Ja, aber ich nehme an das es auch einen macOS build gibt der die Mac GPU anspricht. Da muss ich nochmal ein bisschen rumsuchen, dann könnte man den if-Block nämlich nehmen um da die build flags rein zu packen. Aber ja, die print-outs nehm ich am Ende natürlich noch raus

davidrohr · 2024-09-17T11:21:35Z

onnxruntime.sh

+    fi
+  ;;
+  *)
+    if command -v rocminfo >/dev/null 2>&1; then


rocm version check fehlt

Es ist nicht klar, ob rocminfo im Pfad liegt. Du solltest zumindest /opt/rocm/bin/rocminfo testen. Und dann ist migraphx ein separates ROCm paket. Sprich, wenn rocminfo vorhanden ist, heist das noch nicht, das migraphx vorhanden ist. Du solltest explicit auf migraphx testen.

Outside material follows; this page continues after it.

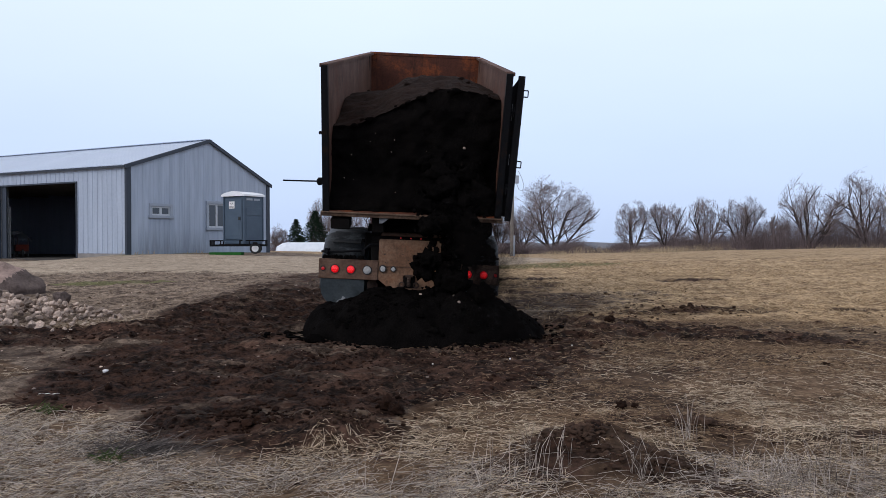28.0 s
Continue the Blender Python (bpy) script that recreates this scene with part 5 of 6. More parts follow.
# the smaller stones between them
vs, fs, o = [], [], 0
shapes = [(np.array([v.co[:] for v in me.vertices]), [tuple(q.vertices) for q in me.polygons]) for me in (mesh_of("stone", rock(k + 40, 9, 1, 0.2, (1.1, 0.9, 0.75)), ROCK) for k in range(4))]
while len(vs) < 340:
    x, y = rng.uniform(-2.7, 1.9), rng.uniform(-1.55, 1.45)
    h = float(pile_height(np.array([x]), np.array([y]))[0])
    if h <= 0.004 and rng.random() > 0.12:
        continue
    sv, sf = shapes[int(rng.integers(4))]
    q = sv * rng.uniform(0.022, 0.058) @ np.array(pose(0, 0, 0, *rng.uniform(0, 360, 3)).to_3x3())
    vs.append(q + (x, y, hz(-6.9 + x, 11.7 + y) - hz(-6.9, 11.7) + h * rng.uniform(0.75, 1.05) + 0.012))
    fs += [tuple(i + o for i in f) for f in sf]
    o += len(sv)
ob = tagged(new("rubble", raw_mesh("rubble", np.concatenate(vs), fs, ROCK)), "small stones filling the gaps of the pile", kind="stuff")
ob.parent = pile


def boulder():
    """A split boulder: a sloping pink back, a sharp crest and a darker right face that leans outwards."""
    bm = bmesh.new()
    for q in ((-1.35, 0.0, -0.2), (-1.05, -0.55, -0.2), (-0.2, -0.75, -0.2), (0.55, -0.30, -0.2), (0.62, 0.35, -0.2), (-0.6, 0.7, -0.2), (-1.1, -0.25, 0.22), (-0.52, -0.52, 0.30), (-0.30, -0.05, 0.66),
              (-0.02, -0.10, 0.64), (0.10, -0.62, 0.34), (0.52, -0.52, 0.12), (0.74, -0.20, 0.10), (0.60, 0.20, 0.30), (-0.4, 0.45, 0.50)):
        bm.verts.new(q)
    bmesh.ops.convex_hull(bm, input=bm.verts[:])
    bmesh.ops.triangulate(bm, faces=bm.faces[:])
    bmesh.ops.subdivide_edges(bm, edges=bm.edges[:], cuts=7, use_grid_fill=True)
    bmesh.ops.smooth_vert(bm, verts=bm.verts[:], factor=0.5, use_axis_x=True, use_axis_y=True, use_axis_z=True)
    for v in bm.verts:
        v.co += v.co.normalized() * (0.06 * noise.noise(v.co * 3.1) + 0.030 * noise.noise(v.co * 8.0) + 0.014 * noise.noise(v.co * 19.0))
    bm.normal_update()
    for f in bm.faces:      # faces right of the crest take the darker material
        c = f.calc_center_median()
        f.material_index = int(c.x > -0.06 + 0.70 * max(0.0, c.z) + 0.04 * noise.noise(c * 3) and c.y < 0.35)
    return bm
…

Good point, das check ich nochmal

davidrohr · 2024-09-17T11:22:30Z

onnxruntime.sh

+        ORT_BUILD_FLAGS=" -Donnxruntime_USE_CUDA=ON                                                     \
+                          -DCUDA_TOOLKIT_ROOT_DIR=$CUDA_ROOT                                            \
+                          -Donnxruntime_USE_CUDA_NHWC_OPS=ON                                            \
+                          -Donnxruntime_CUDA_USE_TENSORRT=ON                                            \


Wenn du tensorrt nutzt, musst du dann prüfen, ob das explicit installiert ist? Oder ist das immer beim CUDA SDK dabei?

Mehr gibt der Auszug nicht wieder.